Views are particularly useful in scenarios where multiple users need to access and analyze the same data in different ways or when there is a need to provide a simplified interface to the underlying data. They offer a layer of abstraction and flexibility, making it easier to work with and manage the database.
Modification of a database refers to the process of altering, adding, or deleting data in a database. It involves making changes to the database’s structure (schema) or manipulating the data stored in the database.
The three primary types of modifications in a database are:
- Insertion is the process of adding new data into a database table. It involves specifying the values to be inserted into the respective columns of the table.
INSERT INTO table_name (column1, column2, …) VALUES (value1, value2, …);
INSERT INTO customers (customer_id, customer_name, email) VALUES (1, ‘John Doe’, ‘email@example.com’);
This query inserts a new row into the customers table with the specified customer_id, customer_name, and email values.
- Updating involves modifying existing data in a database table. It allows you to change the values of one or more columns in one or multiple rows.
UPDATE table_name SET column1 = value1, column2 = value2, … WHERE condition;
UPDATE products SET price = 49.99 WHERE product_id = 1001;
This query updates the price column of the products table for the product with product_id 1001, setting the price to 49.99.
- Deletion is the process of removing data from a database table. It allows you to delete one or more rows based on specified conditions.

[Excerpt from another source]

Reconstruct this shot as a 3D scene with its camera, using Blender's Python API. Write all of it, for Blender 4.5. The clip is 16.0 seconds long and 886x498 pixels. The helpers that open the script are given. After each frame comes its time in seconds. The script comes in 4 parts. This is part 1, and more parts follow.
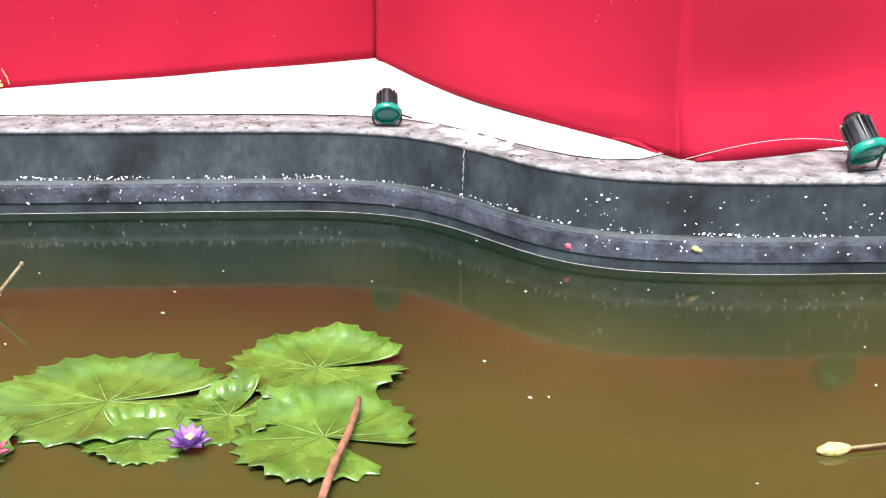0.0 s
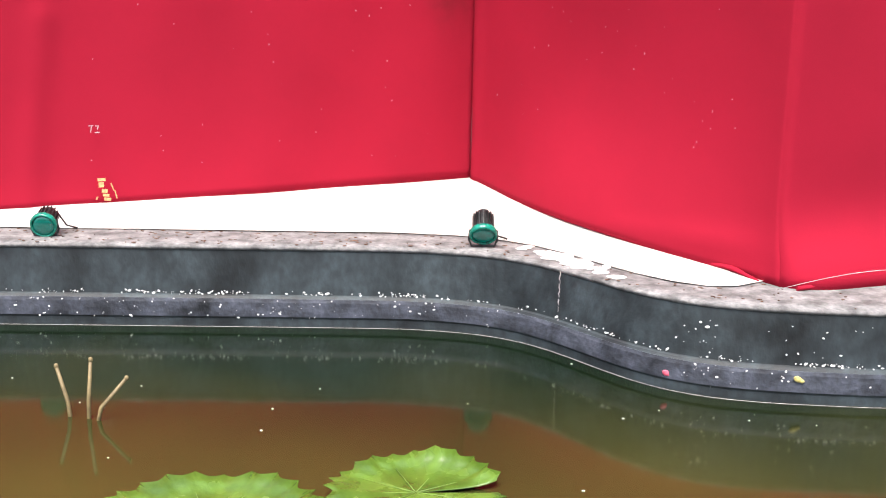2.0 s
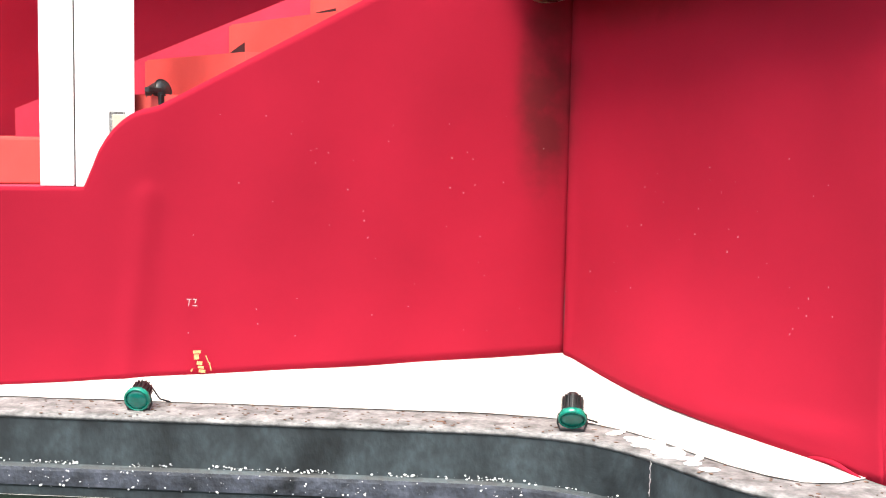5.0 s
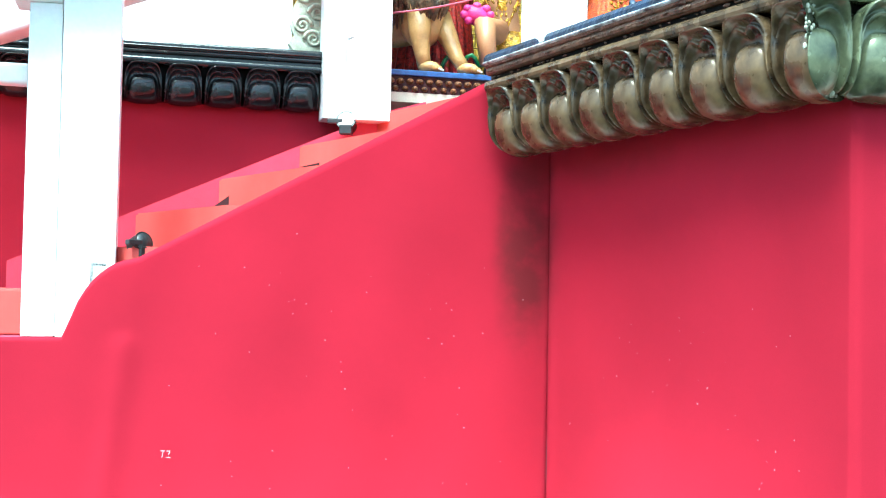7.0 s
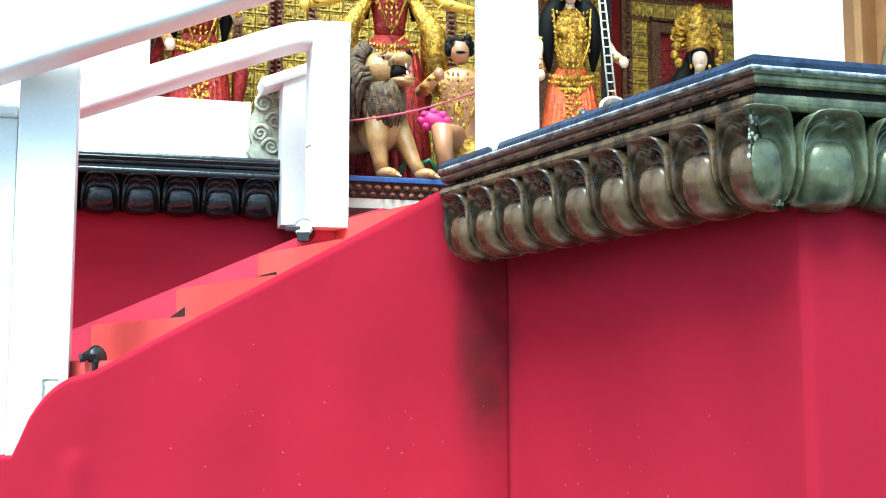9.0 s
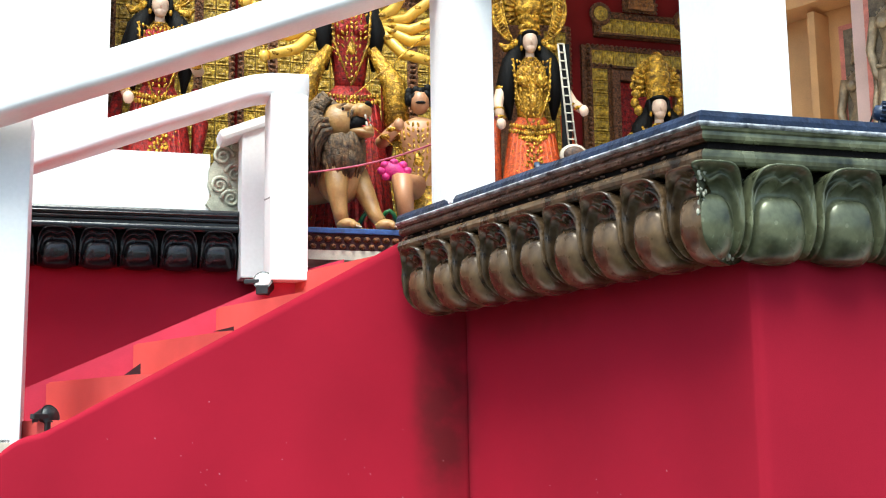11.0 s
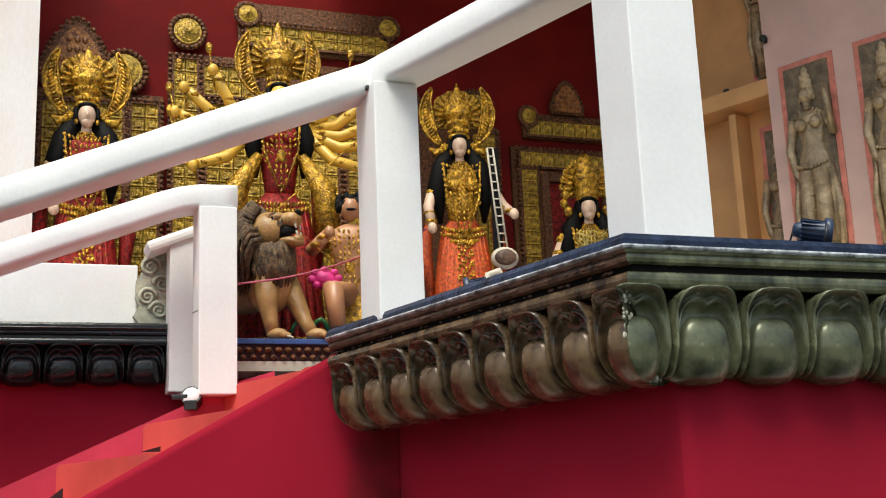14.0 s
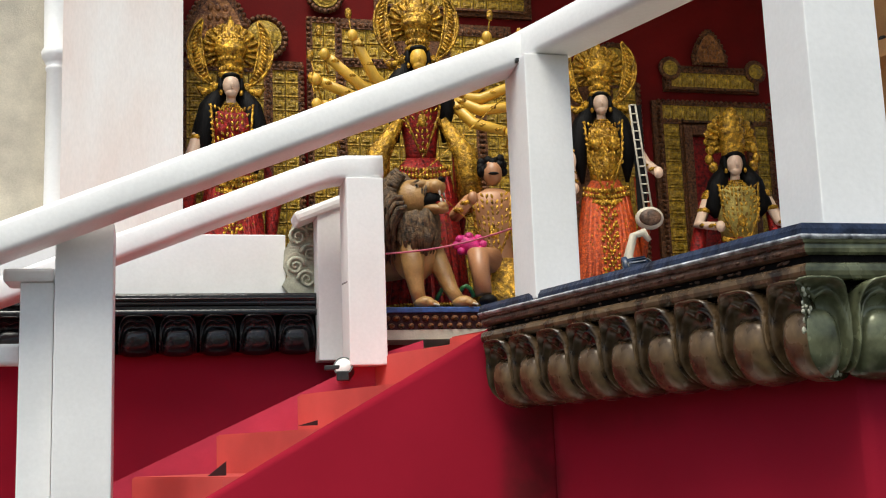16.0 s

DELETE FROM table_name WHERE condition;
DELETE FROM orders WHERE order_id = 500;
This query deletes the row from the orders table where the order_id is 500.
These modification operations are essential for managing and maintaining data integrity in a database. They allow you to add new records, update existing records, and remove unwanted data, ensuring that the database remains accurate and up-to-date. It is important to exercise caution while performing database modifications to avoid unintended consequences or data loss.